I have a choice before me. At 8:13 AM next Sunday, I can be quivering on the beach or comfortable in my bed. I know how I’m going to feel on that coastline. It’s not going to be nice. But the bed would be worse. I would be wondering what it would be like fighting big ass waves. I would wonder what the shore looked like as I passed the final buoy. I would wonder how tired I would be after T2 after managing not to fall off of my bike. And I would definitely wonder how awesome it would feel to cross the finish line after my longest race to date. I can’t live with that wondering, man.

So yeah. I’m scared as hell! Brave enough to show up anyway!

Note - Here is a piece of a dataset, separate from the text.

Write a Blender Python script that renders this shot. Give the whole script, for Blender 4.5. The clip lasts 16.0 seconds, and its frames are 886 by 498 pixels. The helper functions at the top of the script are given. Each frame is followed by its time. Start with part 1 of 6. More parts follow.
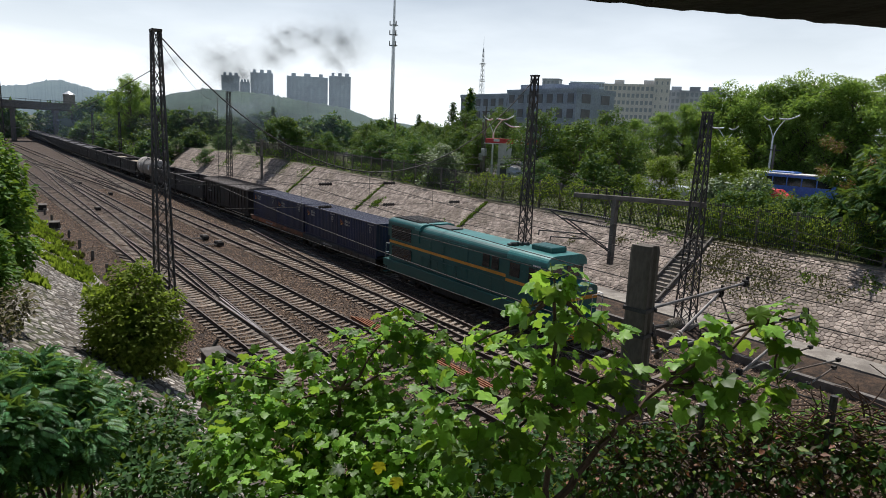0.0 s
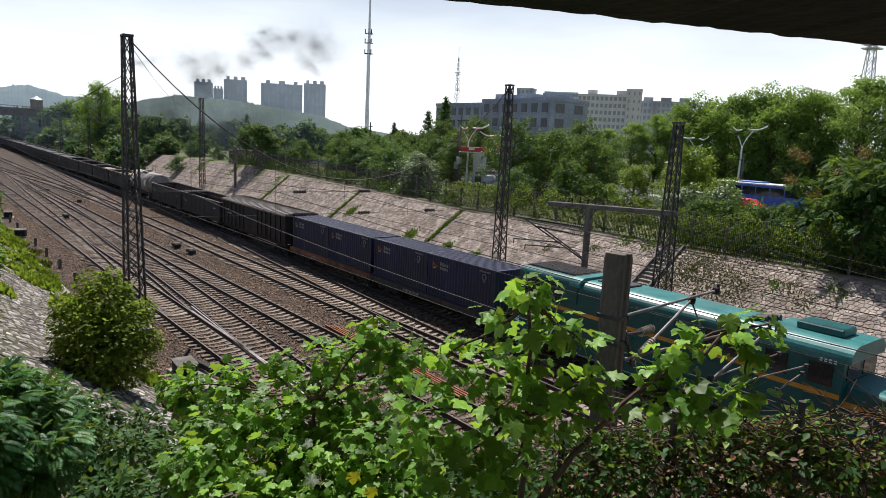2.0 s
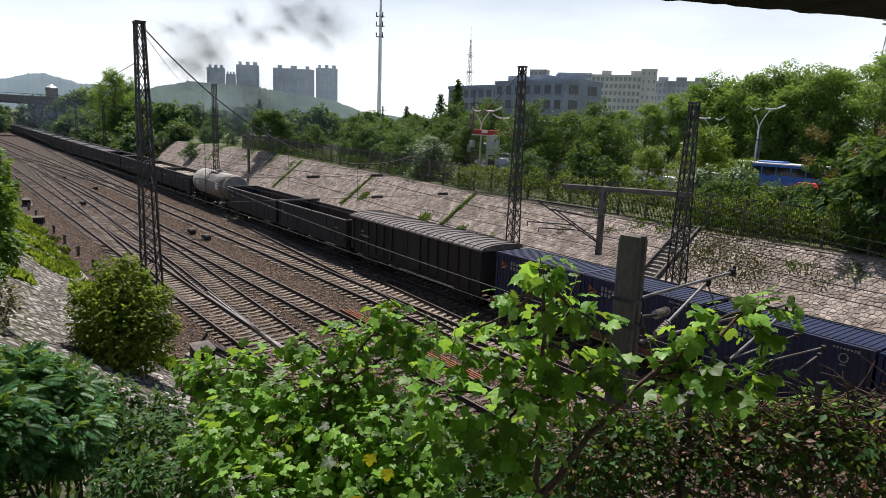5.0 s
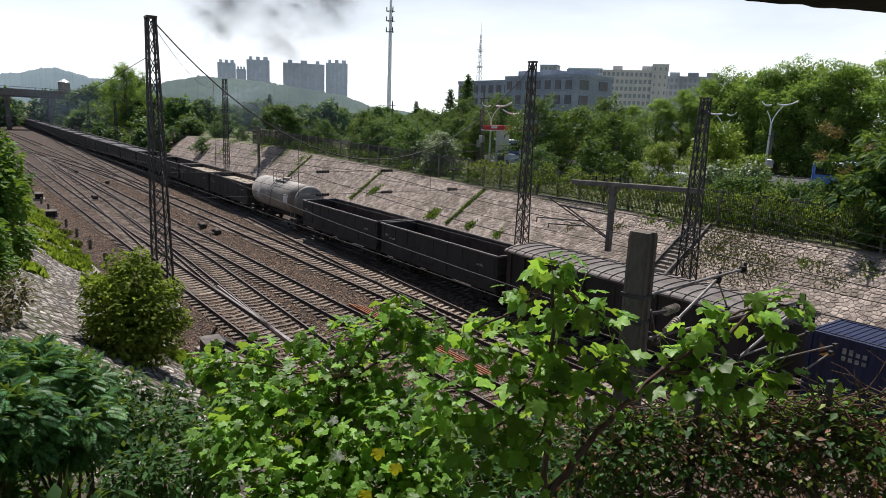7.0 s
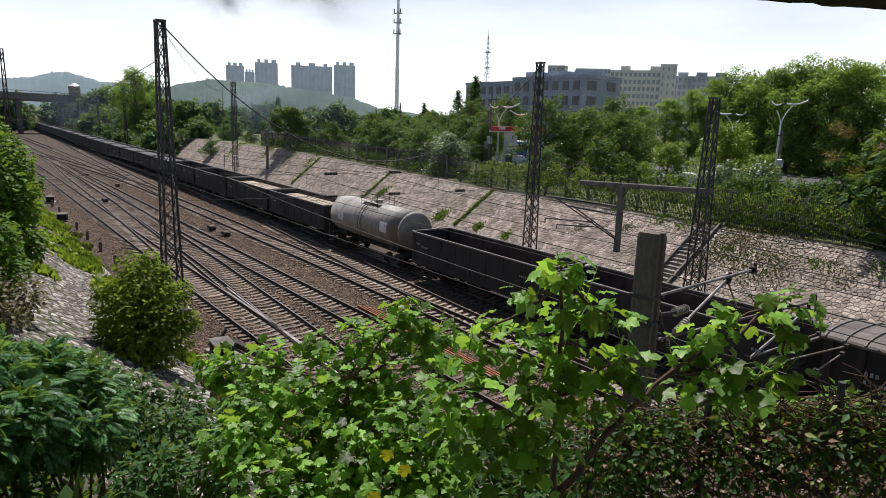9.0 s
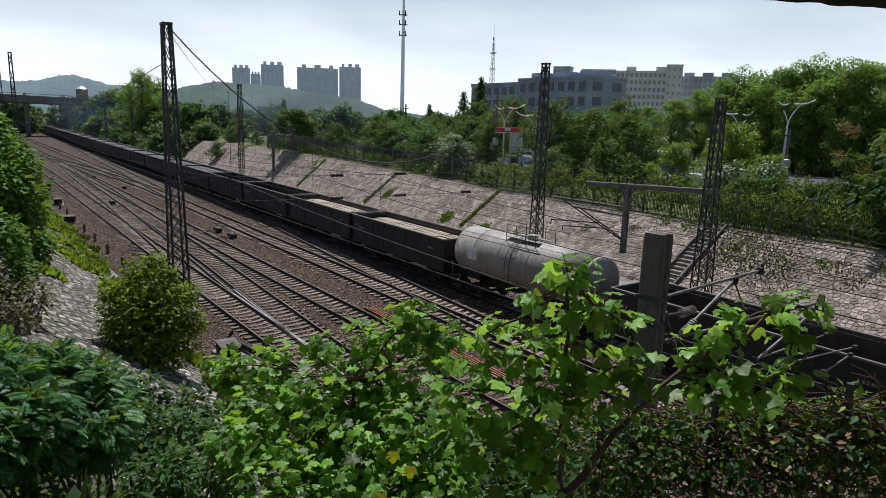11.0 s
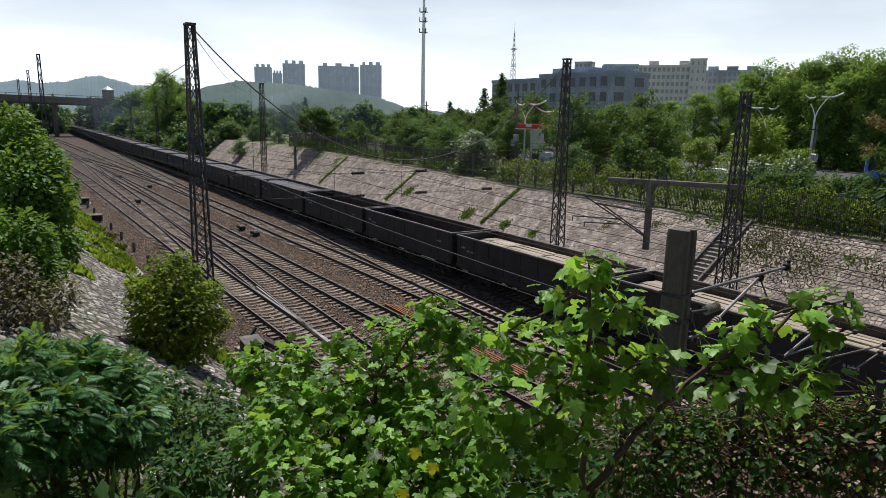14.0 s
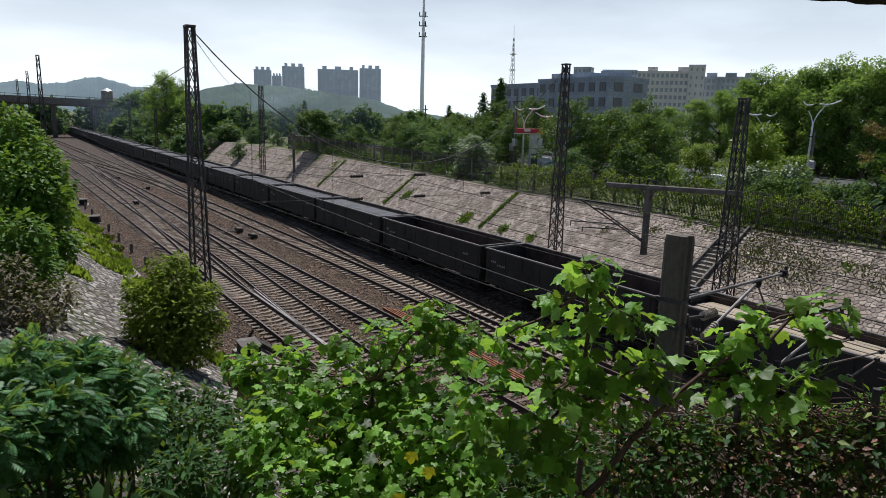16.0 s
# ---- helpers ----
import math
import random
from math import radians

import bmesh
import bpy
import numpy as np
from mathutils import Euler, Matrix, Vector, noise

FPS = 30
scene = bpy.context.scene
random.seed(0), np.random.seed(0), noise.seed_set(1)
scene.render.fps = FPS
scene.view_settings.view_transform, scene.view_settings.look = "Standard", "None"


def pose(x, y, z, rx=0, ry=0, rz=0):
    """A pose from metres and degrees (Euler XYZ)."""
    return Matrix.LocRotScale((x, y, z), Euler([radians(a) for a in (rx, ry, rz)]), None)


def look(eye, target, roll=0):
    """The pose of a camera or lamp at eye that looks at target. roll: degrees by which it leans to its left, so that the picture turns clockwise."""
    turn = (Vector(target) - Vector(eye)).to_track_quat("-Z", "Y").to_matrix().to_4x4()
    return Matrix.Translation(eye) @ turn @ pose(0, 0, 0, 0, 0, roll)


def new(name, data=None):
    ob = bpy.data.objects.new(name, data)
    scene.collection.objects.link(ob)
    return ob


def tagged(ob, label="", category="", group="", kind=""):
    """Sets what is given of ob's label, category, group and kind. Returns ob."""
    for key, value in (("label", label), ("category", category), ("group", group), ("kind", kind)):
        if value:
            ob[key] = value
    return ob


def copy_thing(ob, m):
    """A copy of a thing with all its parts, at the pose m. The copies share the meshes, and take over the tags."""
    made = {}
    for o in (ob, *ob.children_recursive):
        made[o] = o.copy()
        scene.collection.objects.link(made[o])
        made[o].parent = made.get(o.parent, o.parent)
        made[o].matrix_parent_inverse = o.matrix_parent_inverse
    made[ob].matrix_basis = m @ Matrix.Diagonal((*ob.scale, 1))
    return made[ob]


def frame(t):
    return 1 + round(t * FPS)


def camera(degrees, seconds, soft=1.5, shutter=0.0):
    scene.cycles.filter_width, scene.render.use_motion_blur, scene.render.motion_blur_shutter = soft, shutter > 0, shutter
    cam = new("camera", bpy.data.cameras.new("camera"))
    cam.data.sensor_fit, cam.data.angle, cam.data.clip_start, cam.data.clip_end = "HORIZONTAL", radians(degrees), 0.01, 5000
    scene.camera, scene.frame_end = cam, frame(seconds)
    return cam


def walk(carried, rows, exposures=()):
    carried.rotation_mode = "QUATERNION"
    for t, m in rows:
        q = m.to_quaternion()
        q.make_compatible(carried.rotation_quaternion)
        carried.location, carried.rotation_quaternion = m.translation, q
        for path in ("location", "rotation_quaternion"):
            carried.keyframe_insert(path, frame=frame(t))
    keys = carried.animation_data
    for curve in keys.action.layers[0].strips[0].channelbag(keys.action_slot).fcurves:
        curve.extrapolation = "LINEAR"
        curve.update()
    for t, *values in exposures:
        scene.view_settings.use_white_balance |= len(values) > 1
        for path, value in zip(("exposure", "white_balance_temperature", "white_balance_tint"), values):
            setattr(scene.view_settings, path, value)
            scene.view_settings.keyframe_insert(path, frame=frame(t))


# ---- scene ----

My taper (lowering my training levels) was started a bit early due to the lovely hugs and germs of my students, but hey, life happens. Just like those fabulous college days, I’m reflecting on the past few months of my life wondering if I could have done more. The answer is the same as it was then – of course! Here’s hoping that I am on the brave side of the line between courageous athlete/complete idiot.

Last thought – you know what mess people need to stop right now? Saying that something someone else finds awful wasn’t really that bad. I forbid it in my classroom (when that kid who isn’t usually that bright comments how easy something is when someone else is struggling) and I wish I had the power to do so in real life. It serves no other purpose than to inflate the ego of the person reacting. If you see someone struggling with something, how about helping him/her change their perspective OR sharing the knowledge that you have without your personal assessment of its difficulty level? Until this happens, fellow scaredy-cats – remember that the number one cause of jackass behavior is insecurity. Surround yourself with uplifting people who will remind you why you keep signing up for all this foolishness.